[Spoilers…but if you’ve seen the first film, this one is already spoiled] You know how every summer is filled with superheroes (Thor, Captain America, The Green Lantern, and X-Men: First Class) and unnecessary sequels (Pirates 4, Trashformers 3, Cars 2, and…well, X-Men: First Class)? Well Hangover II is absolutely unnecessary, more than unnecessary, it’s a copy. They try to duplicate almost everything about the first one but the setting. This if a movie so desperate to please the mega hordes that slobbered over the first one, they change almost nothing from that first film, I guess thinking “Well if it ain’t broke, don’t fix it.” BUT movies aren’t supposed to function like that. Every one is SUPPOSED to show you something different.
But in this film–just like the first–Stu bangs a prostitute (this time, a she-male, har har!), Alan is the one who drugs them (why is an asshole constantly drugging his “friends” funny?), an animal factors into it (and a monkey is not nearly as funny as a tiger), Stu sings a song about what’s happening, Alan says shit that’s more stupid than funny, the “perfect” women sit back with their understanding mouths shut and only “bitches” ever chastise these guys (maybe Phil’s wife will actually get to say something in the third movie), their friend is missing while the bride deals with a wedding that almost gets cancelled, they think their friend is kidnapped due to something Mr. Chow is involved in (har har?), he turns out not to be, and Stu figures out he is instead trapped in the hotel at the last moment. By the time Mike Tyson drops by for a worthless and unfunny cameo and pictures of their “wild” night show during the credits to a Flo-Rida song, the film gives off a stank smell of desperation to cover all the bases of the first film, lazily ticking them off a checklist.
Problem is, for a movie that is all about guys getting drunk and having a wild time…how can they when none of it is spontaneous?
What Works: Obviously Thailand is beautiful (a scene with lanterns towards the end is nice…if in the wrong movie), and Bangkok has a scuzzy charm that could have produced real laughs…
What Doesn’t Work:…but it doesn’t. I don’t think I laughed one time during this movie. There’s a nice moment early on when the “wolf pack” first wakes up in the destitute hotel room that could function as a crack den, but other than that there’s almost nothing. WORSE, I feel like the movie didn’t really try. The film felt it could just coast on the residual goodwill of the first Hangover (already wildly overrated).
What I Would Have Done Differently: Almost everything as I wouldn’t have so slavishly copied the formula of the first movie. And let’s talk about that formula because to me it doesn’t really work. The guys have a wild time, they don’t remember any of it the next day, and they try to piece together what happened in a weird mix of Bachelor Party-meets-Memento. It was a gimmick that worked once–barely–out of the novelty value and the nice twist of having guys not remember the night they’ve been looking so forward to. But how can the same thing happen twice, how can it–in the inevitable Hangover III–happen three times?

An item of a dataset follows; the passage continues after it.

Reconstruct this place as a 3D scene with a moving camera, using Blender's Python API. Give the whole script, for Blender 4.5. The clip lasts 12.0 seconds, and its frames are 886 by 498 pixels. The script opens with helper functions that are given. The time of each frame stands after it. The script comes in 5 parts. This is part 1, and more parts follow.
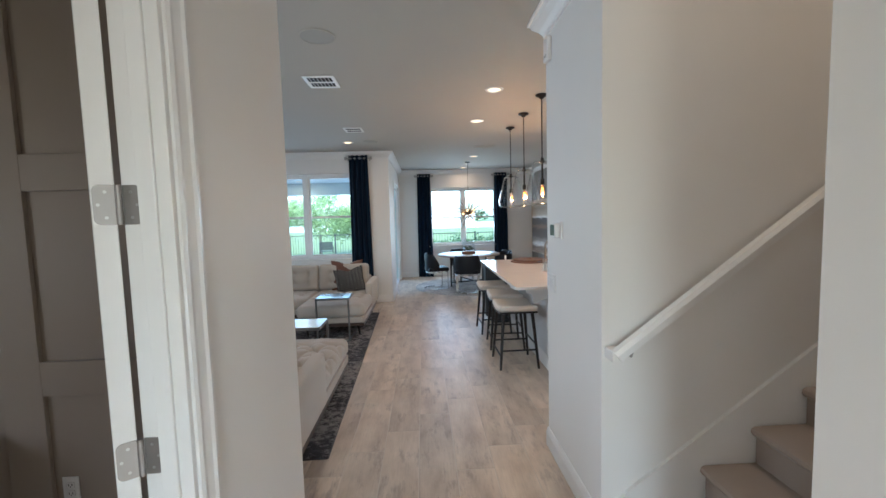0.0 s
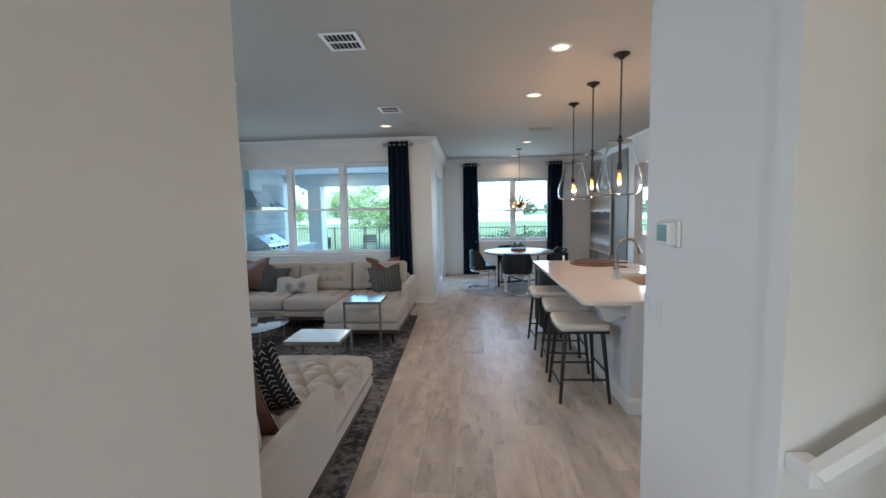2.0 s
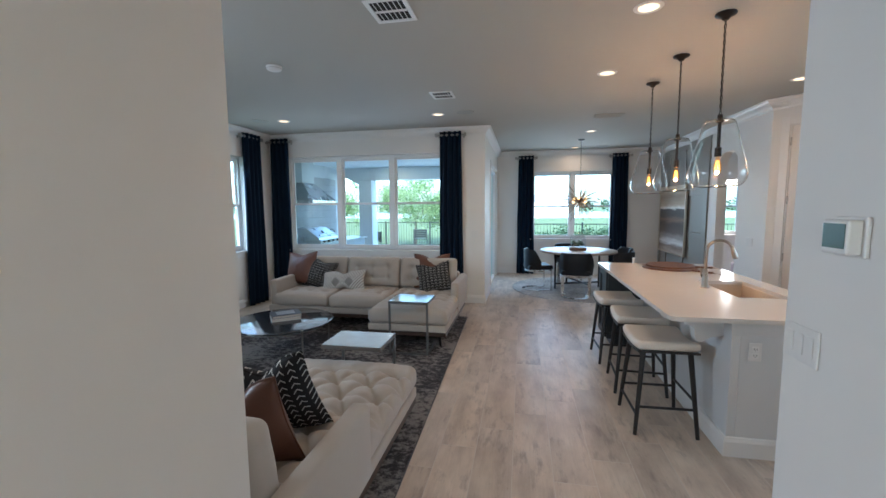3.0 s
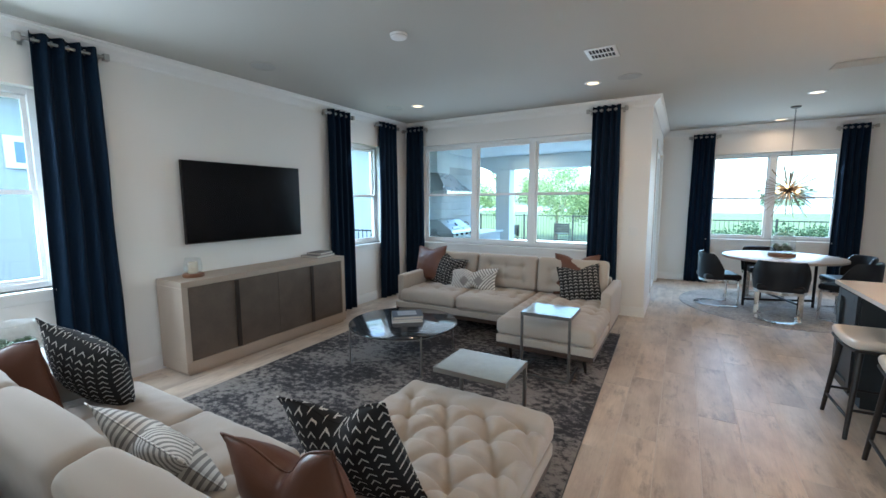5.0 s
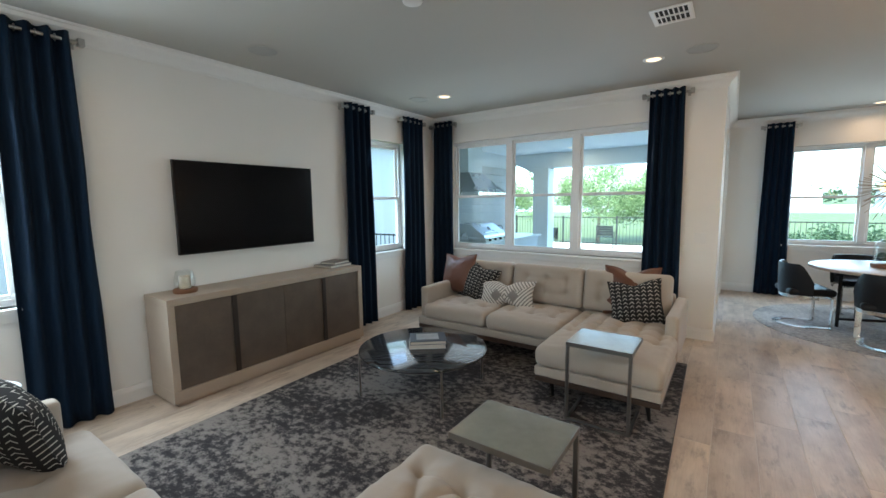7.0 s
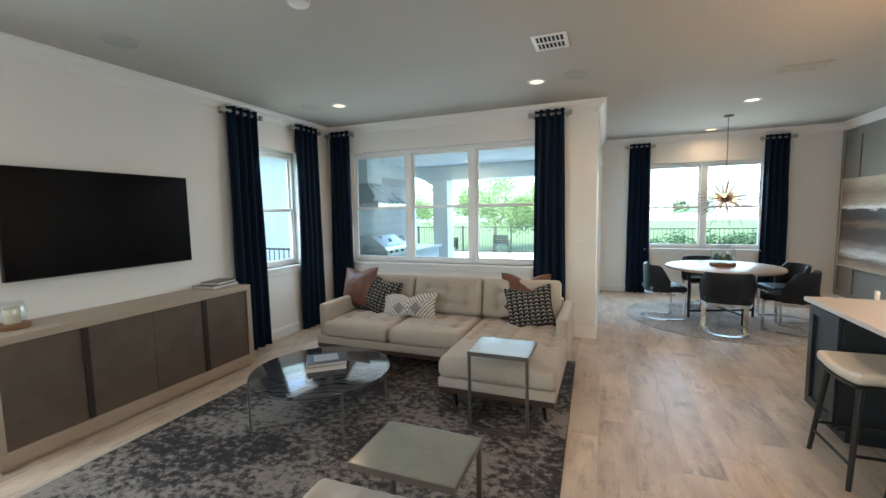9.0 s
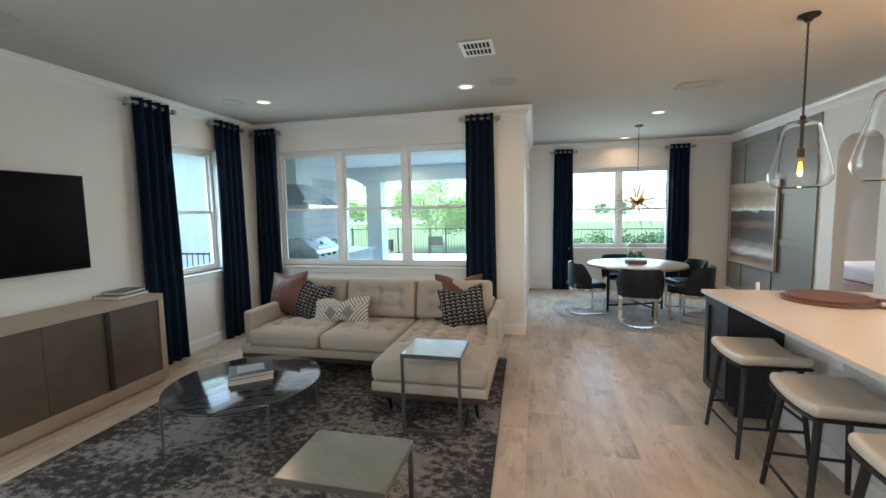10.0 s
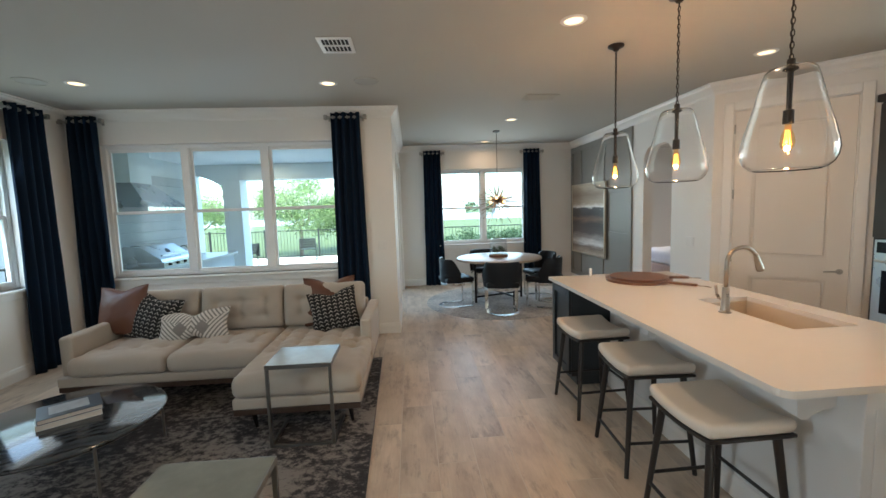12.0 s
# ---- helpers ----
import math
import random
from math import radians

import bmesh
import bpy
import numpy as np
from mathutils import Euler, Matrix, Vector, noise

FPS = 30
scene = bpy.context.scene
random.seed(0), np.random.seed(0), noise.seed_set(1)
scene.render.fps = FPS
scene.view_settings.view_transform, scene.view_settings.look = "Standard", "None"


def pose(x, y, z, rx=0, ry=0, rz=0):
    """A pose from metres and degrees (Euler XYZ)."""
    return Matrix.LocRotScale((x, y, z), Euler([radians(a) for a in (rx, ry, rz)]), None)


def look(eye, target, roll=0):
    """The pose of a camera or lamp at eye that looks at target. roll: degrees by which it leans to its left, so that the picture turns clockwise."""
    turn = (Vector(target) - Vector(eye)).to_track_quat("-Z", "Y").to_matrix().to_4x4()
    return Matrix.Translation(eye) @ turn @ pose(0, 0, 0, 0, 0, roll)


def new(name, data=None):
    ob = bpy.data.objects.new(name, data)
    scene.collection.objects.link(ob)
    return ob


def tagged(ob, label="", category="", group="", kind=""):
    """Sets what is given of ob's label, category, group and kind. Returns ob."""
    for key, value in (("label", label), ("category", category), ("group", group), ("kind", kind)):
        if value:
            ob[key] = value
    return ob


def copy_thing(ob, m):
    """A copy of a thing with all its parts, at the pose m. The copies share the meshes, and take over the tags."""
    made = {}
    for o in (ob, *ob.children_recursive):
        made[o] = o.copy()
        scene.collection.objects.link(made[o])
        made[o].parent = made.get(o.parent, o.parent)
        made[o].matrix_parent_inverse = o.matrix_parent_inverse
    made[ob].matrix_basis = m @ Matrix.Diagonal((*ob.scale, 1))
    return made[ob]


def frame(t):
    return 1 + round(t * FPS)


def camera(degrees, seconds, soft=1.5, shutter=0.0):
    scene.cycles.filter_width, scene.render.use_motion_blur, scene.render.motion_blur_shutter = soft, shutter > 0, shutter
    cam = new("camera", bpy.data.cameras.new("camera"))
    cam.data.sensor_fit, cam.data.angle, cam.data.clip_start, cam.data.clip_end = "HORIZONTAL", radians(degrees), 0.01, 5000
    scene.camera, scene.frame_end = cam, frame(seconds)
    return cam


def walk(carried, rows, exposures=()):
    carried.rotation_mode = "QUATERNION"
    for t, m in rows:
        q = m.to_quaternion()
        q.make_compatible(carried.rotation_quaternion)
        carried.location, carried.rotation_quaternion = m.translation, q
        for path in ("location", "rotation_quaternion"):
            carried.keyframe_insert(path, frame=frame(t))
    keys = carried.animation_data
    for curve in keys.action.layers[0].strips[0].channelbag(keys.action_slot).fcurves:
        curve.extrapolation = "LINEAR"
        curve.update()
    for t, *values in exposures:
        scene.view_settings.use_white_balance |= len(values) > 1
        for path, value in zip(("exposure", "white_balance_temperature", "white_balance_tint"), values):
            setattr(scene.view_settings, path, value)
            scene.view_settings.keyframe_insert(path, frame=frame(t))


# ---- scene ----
cam = camera(94.2, 12.0)
PATH = [
    (0, (0.401, 0.011, 1.632), (0.49, 2.003, 1.477), -1.6),
    (0.5, (0.394, 0.186, 1.641), (0.455, 2.178, 1.477), -1.5),
    (1, (0.425, 0.405, 1.63), (0.436, 2.398, 1.462), -1.4),
    (1.5, (0.446, 0.624, 1.64), (0.386, 2.615, 1.466), -1.2),
    (2, (0.435, 0.828, 1.636), (0.297, 2.814, 1.451), -1.1),
    (2.5, (0.409, 1.033, 1.63), (0.165, 3.009, 1.436), -0.8),
    (4.5, (0.203, 1.798, 1.584), (-0.654, 3.59, 1.356), -0.1),
    (5, (0.142, 1.98, 1.596), (-0.855, 3.698, 1.362), -0.3),
    (5.5, (0.053, 2.158, 1.59), (-1.04, 3.816, 1.353), -0.6),
    (6, (-0.035, 2.335, 1.597), (-1.182, 3.955, 1.363), -0.7),
    (6.5, (-0.098, 2.507, 1.61), (-1.26, 4.118, 1.376), -0.7),
    (8.5, (-0.17, 2.674, 1.614), (-1.044, 4.464, 1.431), -1.1),
    (9, (-0.142, 2.676, 1.621), (-0.876, 4.528, 1.439), -1.1),
    (9.5, (-0.122, 2.682, 1.626), (-0.712, 4.584, 1.444), -1.0),
    (10, (-0.109, 2.685, 1.623), (-0.548, 4.628, 1.443), -1.1),
    (10.5, (-0.084, 2.681, 1.621), (-0.379, 4.651, 1.441), -1.2),
    (11, (-0.093, 2.673, 1.618), (-0.231, 4.659, 1.435), -1.4),
    (11.5, (-0.05, 2.681, 1.624), (-0.046, 4.672, 1.432), -1.7),
    (12, (-0.034, 2.677, 1.622), (0.112, 4.662, 1.425), -1.9),
]
walk(cam, [(t, look(eye, target, roll)) for t, eye, target, roll in PATH],
     exposures=[(0, 3.52, 5560, 10), (2.5, 3.34, 5470, 10), (4.5, 3.6, 5600, 8), (5, 3.69, 5570, 8), (6, 3.63, 5900, 8), (6.5, 3.56, 6000, 8), (9, 3.74, 6270, 8), (11, 3.5, 6230, 8), (12, 3.41, 6320, 8)])

# ---- world, sun, exposure ----
CEIL = 2.91
SUN_AZ, SUN_EL = radians(176), radians(52)
world = bpy.data.worlds.new("world")
scene.world = world
world.use_nodes = True
wn = world.node_tree.nodes
sky = wn.new("ShaderNodeTexSky")
sky.sky_type = "NISHITA"
sky.sun_disc = False
sky.sun_elevation, sky.sun_rotation = SUN_EL, SUN_AZ
sky.air_density, sky.dust_density = 1.0, 2.5
wn["Background"].inputs["Strength"].default_value = 0.15
world.node_tree.links.new(sky.outputs[0], wn["Background"].inputs["Color"])
sun = new("sun", bpy.data.lights.new("sun", "SUN"))
sun.data.energy, sun.data.angle, sun.data.color = 1.4, radians(3), (1.0, 0.95, 0.87)
sun.matrix_world = look((math.sin(SUN_AZ) * math.cos(SUN_EL) * 40, math.cos(SUN_AZ) * math.cos(SUN_EL) * 40, math.sin(SUN_EL) * 40), (0, 0, 0))


DAYLIGHT = (0.86, 0.95, 1.0)


def window_fill(x, y, z, turn, width, height, power, colour=DAYLIGHT, tilt=15):
    """An added lamp in a window's opening that boosts the sky's light, shining into the room and down."""
    la = new("window_fill_lamp", bpy.data.lights.new("window_fill_lamp", "AREA"))
    la.data.shape, la.data.size, la.data.size_y = "RECTANGLE", width, height
    la.data.energy, la.data.color = power, colour
    la.matrix_world = pose(x, y, z, 90 - tilt, 0, turn)


window_fill(-2.30, 8.10, 1.67, 180, 2.75, 1.42, 1.4)      # north, three lights
window_fill(-4.18, 2.74, 1.70, -90, 0.92, 1.42, 5.0)     # west, near
window_fill(-4.18, 6.88, 1.70, -90, 0.86, 1.42, 0.7)      # west, corner
window_fill(1.50, 11.40, 1.64, 180, 1.76, 1.46, 3.0)      # dining
window_fill(4.97, 4.16, 1.74, 90, 1.70, 1.24, 2.2)        # kitchen, unseen window added to brighten the west wall
window_fill(0.50, -2.2, 1.25, 0, 0.70, 1.9, 2.2, (1.0, 0.87, 0.71), 0)         # front door, unseen, warm lamp added to light the hall
window_fill(-3.22, -0.60, 1.65, -90, 0.75, 1.4, 1.3, (1.0, 0.86, 0.68))        # study, warm lamp added at an unseen opening
window_fill(5.2, 12.35, 1.58, 180, 0.6, 1.3, 3.5, (1.0, 0.84, 0.66))     # bedroom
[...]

If I were writing the Hangover III–where I’m sure Alan will get married–I wouldn’t have the guys black out at all. I would experience their wild night with them, instead of having them piece it together the next day which isn’t nearly as funny. Seeing the aftermath and hitting the rewind button to what happened produces more mystery than laughs, and I’m not sure that’s something that can keep working for a comedy franchise.